Lessons from arbitration transparency rules
July 09, 2014 | BY
clpstaff &clp articles &Llinks Law Offices
Peiming Yang and Xiang Gao
[email protected] and [email protected]
The number of outbound investments by Chinese enterprises has soared in recent years. Up to the end of 2013, aggregated foreign investments have reached US$609 million (Rmb3.78 billion). Investors are paying more attention to risk control in their portfolios, especially due to the disputes that arise between the investors and government of the investment host nation. International investment disputes are generally resolved through arbitration and the confidentiality of arbitration enables the dispute to be resolved away from the glare of publicity. Without access to precedents, foreign investors are therefore unable to identify or take precautions against these legal risks. In consideration of the public interests involved in such arbitrations, the United Nations Commission on International Trade Law (UNCITRAL) has adopted the UNCITRAL Rules on Transparency in Treaty-based Investor-State Arbitration (Rules on Transparency) and the UNCITRAL Arbitration Rules (revised in 2010, with the new Article 1.4 adopted in 2013) on July 11 last year to increase the transparency of international investment arbitrations. In this article, the international investment arbitration refers to the arbitration regarding the investment dispute between the foreign investor and the government of the host nation.
Challenging confidentiality
The traditional principle of arbitration confidentiality is hugely challenged by the Rules on Transparency. Innovations include the establishment of a repository for the publication of information and documents in treaty-based investor-State arbitrations (Transparency Registry), publication of information at the commencement of arbitral proceedings, publication of documents, allowing submissions by a non-disputing party and establishing the principle of public hearings.
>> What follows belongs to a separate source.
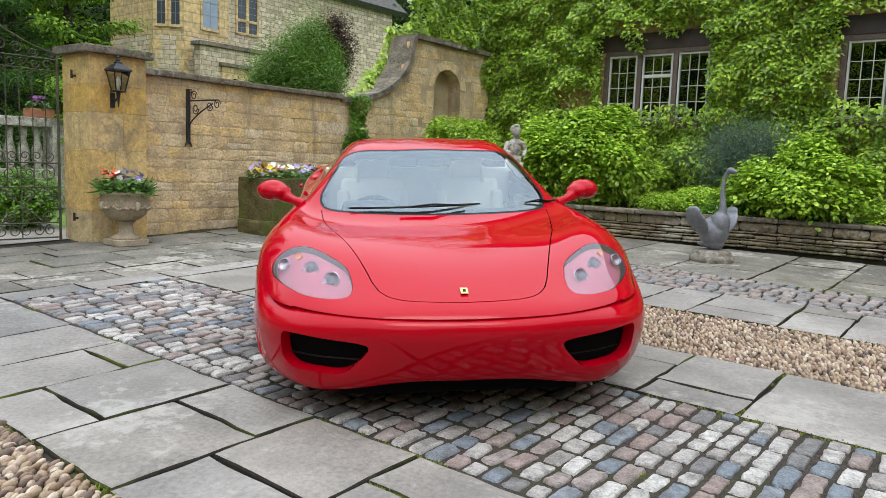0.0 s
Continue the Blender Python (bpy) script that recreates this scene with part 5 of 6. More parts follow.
# dressed stones round the niche
for s in (-1, 1):
    for k in range(5):
        bm = bmesh.new()
        wide = .17 + .09 * (k % 2)
        y0 = ny0 - wide if s < 0 else ny1
        box(bm, -.2, y0, nz0 + k * 0.27 + .004, 0.008, y0 + wide, nz0 + (k + 1) * 0.27 - .004, .006)
        part("niche_stone", bm, STONE, wall_niche)
for k in range(7):
    a0, a1 = math.pi * k / 7 + .01, math.pi * (k + 1) / 7 - .01
    bm = bmesh.new()
    q = []
    for x in (-.2, .008):
        for r_, a in ((.325, a0), (.325, a1), (.47, a1), (.47, a0)):
            q.append(bm.verts.new((x, (ny0 + ny1) / 2 - r_ * math.cos(a), nspring + r_ * math.sin(a))))
    for f in ((0, 1, 2, 3), (7, 6, 5, 4), (0, 4, 5, 1), (1, 5, 6, 2), (2, 6, 7, 3), (3, 7, 4, 0)):
        bm.faces.new([q[i] for i in f])
    bmesh.ops.recalc_face_normals(bm, faces=bm.faces)
    part("niche_stone", bm, STONE, wall_niche)
# swept coping
for (a, c), (b, d) in zip(prof, prof[1:]):
    n = 1 if b - a < 1 else 3
    for k in range(n):
        p0, p1 = Vector((0, a + (b - a) * k / n, c + (d - c) * k / n)), Vector((0, a + (b - a) * (k + 1) / n, c + (d - c) * (k + 1) / n))
        t = (p1 - p0).normalized()
        u = Vector((0, -t.z, t.y))
        bm = bmesh.new()
        q = [bm.verts.new(p + u * h + Vector((x, 0, 0))) for x in (-.46, .10) for p, h in ((p0, -.01), (p1, -.01), (p1, .065), (p0, .065))]
        for f in ((0, 1, 2, 3), (7, 6, 5, 4), (0, 4, 5, 1), (1, 5, 6, 2), (2, 6, 7, 3), (3, 7, 4, 0)):
            bm.faces.new([q[i] for i in f])
        bmesh.ops.recalc_face_normals(bm, faces=bm.faces)
        part("coping_stone", bm, COPING, wall_niche)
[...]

In particular, at the commencement of the arbitral proceedings, the repository must promptly publish the information regarding the name of the disputing parties, the economic sector involved and the treaty under which the claim is being made. In addition, a wide range of procedural and substantial documents shall be made available for the public, including the notice of arbitration, orders, decisions and awards of the arbitral tribunal, statement of claim, statement of defence, written statements or submissions, expert reports, witness statements and the table listing all exhibits.
After consulting with the disputing parties, the arbitral tribunal may decide, on its own initiative or upon request from any person, whether and how to make exhibits available. It may also allow a non-disputing party to the treaty, or a third party who is neither a disputing party nor a non-disputing party to the treaty, to file a written submission regarding a matter under the dispute. Furthermore, the arbitral tribunal will allow, or, after consultation with the disputing parties, may invite, submissions on issues of treaty interpretation from a non-disputing party to the treaty. More importantly, the Rules on Transparency establish the principle of public hearings.
Nevertheless, the rules are subject to the exceptions provided in the Rules on Transparency. Information that will not be made available to public consists of confidential or protected information and information of which disclosure would jeopardise the integrity of the arbitral process.
It is also worth noting that the Rules on Transparency still show great respect for the consensual nature of arbitration. For instance, the parties to a treaty may agree to exclude the application of the Rules on Transparency to the investor-State arbitration initiated under the UNCITRAL Arbitration Rules pursuant to a treaty providing for the protection of investments or investors concluded on or after April 1 2014.
In short, the Rules on Transparency will impose extra pressure on the investment host nations, preventing them from abusing the confidentiality of arbitration and concealing their infringement of the investors' interests. It may also facilitate foreign investors' predictions and evaluations of the legal risks of a potential investment.
Inspirations to Chinese investors
Investors, before making overseas investments, are strongly recommended to research and analyse any relevant international investment arbitral precedents publicly available under the Rules on Transparency or other similar rules. Attention must also be paid to the treaties regarding investment protection between the investment host nation and the nation of the investor, as well as the agreement regarding dispute resolution of investor-state investment disputes. Furthermore, before a multinational investor decides on a specific investing entity from its subsidiaries or affiliates, the treaties between each nation of its subsidiaries or affiliates, the specific host nation and the application of the Rules on Transparency need to be carefully examined. In the event of disputes, investors are encouraged to proactively utilise the applicable rules of the transparency of international investment arbitration to protect their interests.